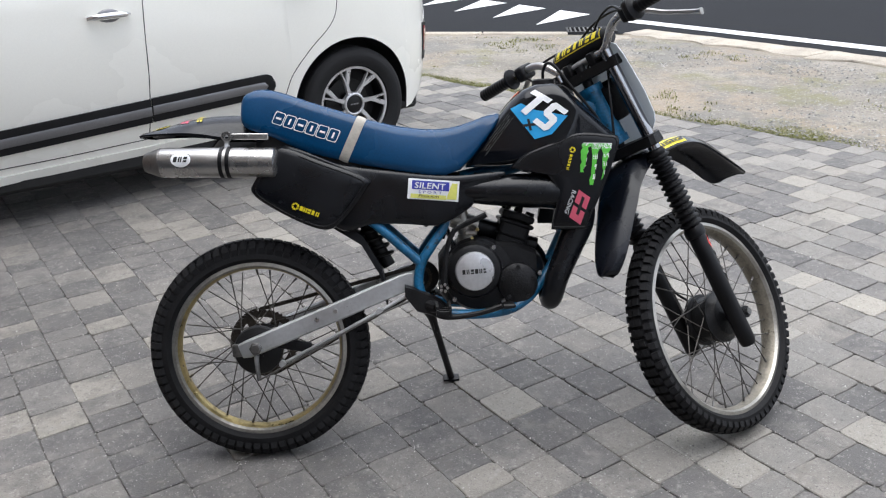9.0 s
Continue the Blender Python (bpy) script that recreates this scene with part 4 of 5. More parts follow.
REAR_R, FRONT_R = .297, .318
rear = moto_wheel("rear_wheel", pose(0, -.014, .297), REAR_R, .229, .044, M_GOLD, .058, .042, 72, [(-.0345, .0085, .0, .74), (-.0112, .0097, .5, .80), (.0112, .0097, .5, .80), (.0345, .0085, 0, .74)], "rear wheel with gold spoked rim")
front_m = STEER @ pose(.006, -.0035, -.562)
front = moto_wheel("front_wheel", front_m, FRONT_R, .264, .037, M_RIMINNER, .072, .036, 74, [(-.0295, .0068, .0, .68), (-.0095, .0082, .5, .72), (.0095, .0082, .5, .72), (.0295, .0068, 0, .68)], "front wheel with worn silver spoked rim")
bm = bmesh.new()
lathe(bm, [(.015, -.062), (.03, -.06), (.052, -.052), (.058, -.042), (.07, -.036)], 36)
part("brake_plate", bm, M_ENGINE, front)
# rear sprocket with holes, and the brake drum plate
bm = bmesh.new()
teeth = 48
sprocket = []
for k in range(teeth * 2):
    a = math.pi * k / teeth
    sprocket.append((.095 if k % 2 else .089, a))
outer = [[bm.verts.new((r * math.cos(a), y, r * math.sin(a))) for r, a in sprocket] for y in (.052, .057)]
inner = [[bm.verts.new((.072 * math.cos(a), y, .072 * math.sin(a))) for r, a in sprocket] for y in (.052, .057)]
nn = len(sprocket)
for i in range(nn):
    j = (i + 1) % nn
    bm.faces.new((outer[0][i], outer[0][j], outer[1][j], outer[1][i]))
    bm.faces.new((inner[0][i], inner[1][i], inner[1][j], inner[0][j]))
    for s in (0, 1):
        bm.faces.new((outer[s][i], outer[s][j], inner[s][j], inner[s][i]))
part("sprocket", bm, M_CHAIN, rear, "black toothed sprocket", smooth=0)
for k in range(6):
    a = 2 * math.pi * k / 6
    d, t = Vector((math.cos(a), 0, math.sin(a))), Vector((-math.sin(a), 0, math.cos(a)))
    pts = [d * .03 + t * .016, d * .075 + t * .010, d * .075 - t * .010, d * .03 - t * .016]
    bm = bmesh.new()
    loft(bm, [[p + Vector((0, .0515, 0)) for p in pts], [p + Vector((0, .0575, 0)) for p in pts]])
    part("sprocket_arm", bm, M_CHAIN, rear, smooth=0)
bm = bmesh.new()
lathe(bm, [(.012, -.072), (.03, -.07), (.062, -.058), (.066, -.05), (.066, -.042)], 36)
part("brake_plate", bm, M_ENGINE, rear)
bm = bmesh.new()
box(bm, (.03, -.062, .015), (.14, -.05, .045), .006, 2, m=pose(0, 0, 0, 0, 12, 0))
part("brake_torque_arm", bm, M_ENGINE, rear)

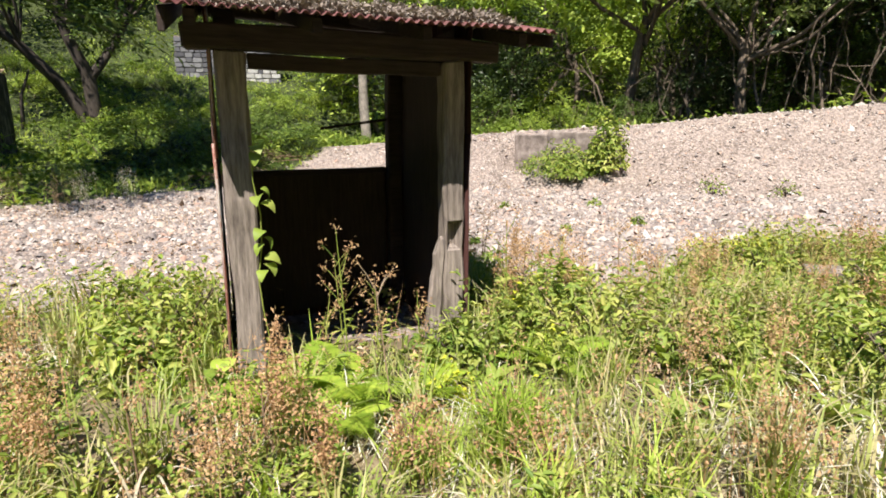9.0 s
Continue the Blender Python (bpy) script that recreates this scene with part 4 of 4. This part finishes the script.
P = scatter(R, 26000, -10, 12, -1, 19.3, lambda x, y: meadow(x, y) * (0.08 + 0.7 * (lumps(x, y, 0.8, 4) > 0.25) + 1.2 * far_edge(x, y) + 0.9 * (x < -2.2) + 0.35 * (x > at_y(ROAD_R, y))) * 0.5)
v, f = seed_stalks(R, P, 0.22, 0.62, 30, 0.018)
tagged(new("sorrel", mesh_of("sorrel", v, f, "seed")), "reddish-brown seed stalks of sorrel", "weeds", kind="stuff")
P = scatter(R, 24000, -10, 12, 0, 19, lambda x, y: np.clip(weed_mask(x, y) + 0.5 * dirt_mask(x, y) * rut_free(x, y), 0, 1) * near(x, y))
v, f = leaves(R, P + np.array([0, 0, 0.012]), R.normal(size=P.shape) * 0.35 + np.array([0, 0, 1.0]), R.normal(size=P.shape) * np.array([1, 1, 0.2]), R.uniform(0.03, 0.1, len(P)), R.uniform(0.012, 0.045, len(P)))
tagged(new("leaf_litter", mesh_of("leaf_litter", v, f, "litter")), "dead brown leaves and stalks on the ground", "leaf litter", kind="stuff")
P = scatter(R, 26000, -10, 9, 12, 26, lambda x, y: (1 - weed_mask(x, y)) * (1 - wild_mask(x, y)) * (1 - dirt_mask(x, y)) * (lumps(x, y, 0.9, 13) > np.where(y < 17, 0.2, 0.6)) * 0.8)
v, f = blades(R, P, R.uniform(0.02, 0.13, len(P)), R.uniform(0.004, 0.009, len(P)), R.uniform(0.2, 1.4, len(P)), spin(R, len(P)))
tagged(new("dry_grass", mesh_of("dry_grass", v, f, "seed")), "thin reddish dry grass on the gravel", "grass", kind="stuff")

P = scatter(R, 20000, -3, 10, 0, 19, lambda x, y: np.exp(-(np.minimum(np.abs(x - at_y(ROAD_L, y)), np.abs(x - at_y(ROAD_R, y))) / 0.45) ** 2) * (0.25 + 0.75 * (lumps(x, y, 0.5, 14) > 0)))
v, f = leaves(R, P + np.array([0, 0, 0.012]), R.normal(size=P.shape) * 0.4 + np.array([0, 0, 1.0]), R.normal(size=P.shape) * np.array([1, 1, 0.25]), R.uniform(0.02, 0.08, len(P)), R.uniform(0.006, 0.025, len(P)))
tagged(new("leaf_litter", mesh_of("leaf_litter", v, f, "litter")), "brown dead leaves and twigs along the track's edges", "leaf litter", kind="stuff")
P = scatter(R, 30000, -11, 9, 13, 27, lambda x, y: (1 - weed_mask(x, y)) * (1 - wild_mask(x, y)) * (1 - dirt_mask(x, y)) * np.clip(lumps(x, y, 0.8, 17) * 1.6 - 0.45, 0, 0.6))
v, f = leaves(R, P + np.array([0, 0, 0.03]), R.normal(size=P.shape) * 0.4 + np.array([0, 0, 1.0]), R.normal(size=P.shape) * np.array([1, 1, 0.25]), R.uniform(0.03, 0.12, len(P)), R.uniform(0.012, 0.05, len(P)))
tagged(new("leaf_litter", mesh_of("leaf_litter", v, f, "litter")), "patches of brown leaf litter on the gravel", "leaf litter", kind="stuff")

# clumps that stand out from the sward
for mat, tries, per, low, high, lean_to, wide, label in (("grass", 5200, 34, 0.28, 0.62, 1.0, 0.05, "taller clumps of green grass"), ("straw", 4200, 30, 0.25, 0.55, 1.7, 0.07, "bleached clumps of dead grass"), ("grass_lime", 2200, 34, 0.25, 0.5, 1.0, 0.045, "fresh lime-green grass clumps")):
    P = scatter(R, tries, -9, 11, 0.5, 19, lambda x, y: meadow(x, y) * 0.42 * (1.0 if mat != "straw" else np.where(y > 9, 0.15, 1.0)))
    tall_now = np.repeat(R.uniform(0.6, 1.0, len(P)) * high, per)
    P = np.repeat(P, per, 0) + np.concatenate([R.normal(0, wide, (len(P) * per, 2)), np.zeros((len(P) * per, 1))], 1)
    if mat == "straw":
        P, tall_now = P[::4], tall_now[::4]
        v, f = curls(R, P, tall_now * R.uniform(0.5, 1.15, len(P)), R.uniform(0.008, 0.017, len(P)), spin(R, len(P)), 1.35, 2.8)
    else:
        v, f = blades(R, P, tall_now * R.uniform(low / high, 1.0, len(P)), R.uniform(0.006, 0.015, len(P)), R.uniform(0.2, lean_to, len(P)), spin(R, len(P)))
    tagged(new("grass_clumps", mesh_of("grass_clumps", v, f, mat)), label, "grass", kind="stuff")

# long grass on the open slope
P = scatter(R, 22000, -37, -10, 12, 40, lambda x, y: wild_mask(x, y) * (0.12 + 0.88 * (lumps(x, y, 2.0, 5) > 0.2)))
v, f = blades(R, P, R.uniform(0.15, 0.5, len(P)), R.uniform(0.012, 0.03, len(P)), R.uniform(0.6, 1.6, len(P)), spin(R, len(P)))
tagged(new("slope_grass", mesh_of("slope_grass", v, f, "grass_lime")), "long yellow-green grass on the open slope", "grass", kind="stuff")

# undergrowth on the slope and at the wood's edge
P = scatter(R, 110000, -38, 14, 6, 46, lambda x, y: wild_mask(x, y) * (0.3 + 0.7 * (x < -9)) * np.clip(1.25 - np.hypot(x + 10, y - 22) / 32, 0.1, 1))
lift = np.clip(0.30 + 0.9 * lumps(P[:, 0], P[:, 1], 1.3, 3), 0.04, 1.5) * R.random(len(P))
P[:, 2] += lift * 0.8
v, f = leaves(R, P, R.normal(size=P.shape) * 0.55 + np.array([0, 0, 1.0]), R.normal(size=P.shape) + np.array([0, 0, 0.5]), R.uniform(0.1, 0.34, len(P)), R.uniform(0.05, 0.14, len(P)))
tagged(new("undergrowth", mesh_of("undergrowth", v, f, "leaf_under")), "green undergrowth covering the slope", "undergrowth", kind="stuff")


# ---- single plants ----
def on_ground(x, y):
    return float(height(x, y))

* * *

_REQUIREMENTS_
Transcribe exactly, and only, the lines beginning at the line containing "finishes the script." and ending at the line containing "reddish dry grass", both inclusive.

_OUTPUT_
Continue the Blender Python (bpy) script that recreates this scene with part 4 of 4. This part finishes the script.
P = scatter(R, 26000, -10, 12, -1, 19.3, lambda x, y: meadow(x, y) * (0.08 + 0.7 * (lumps(x, y, 0.8, 4) > 0.25) + 1.2 * far_edge(x, y) + 0.9 * (x < -2.2) + 0.35 * (x > at_y(ROAD_R, y))) * 0.5)
v, f = seed_stalks(R, P, 0.22, 0.62, 30, 0.018)
tagged(new("sorrel", mesh_of("sorrel", v, f, "seed")), "reddish-brown seed stalks of sorrel", "weeds", kind="stuff")
P = scatter(R, 24000, -10, 12, 0, 19, lambda x, y: np.clip(weed_mask(x, y) + 0.5 * dirt_mask(x, y) * rut_free(x, y), 0, 1) * near(x, y))
v, f = leaves(R, P + np.array([0, 0, 0.012]), R.normal(size=P.shape) * 0.35 + np.array([0, 0, 1.0]), R.normal(size=P.shape) * np.array([1, 1, 0.2]), R.uniform(0.03, 0.1, len(P)), R.uniform(0.012, 0.045, len(P)))
tagged(new("leaf_litter", mesh_of("leaf_litter", v, f, "litter")), "dead brown leaves and stalks on the ground", "leaf litter", kind="stuff")
P = scatter(R, 26000, -10, 9, 12, 26, lambda x, y: (1 - weed_mask(x, y)) * (1 - wild_mask(x, y)) * (1 - dirt_mask(x, y)) * (lumps(x, y, 0.9, 13) > np.where(y < 17, 0.2, 0.6)) * 0.8)
v, f = blades(R, P, R.uniform(0.02, 0.13, len(P)), R.uniform(0.004, 0.009, len(P)), R.uniform(0.2, 1.4, len(P)), spin(R, len(P)))
tagged(new("dry_grass", mesh_of("dry_grass", v, f, "seed")), "thin reddish dry grass on the gravel", "grass", kind="stuff")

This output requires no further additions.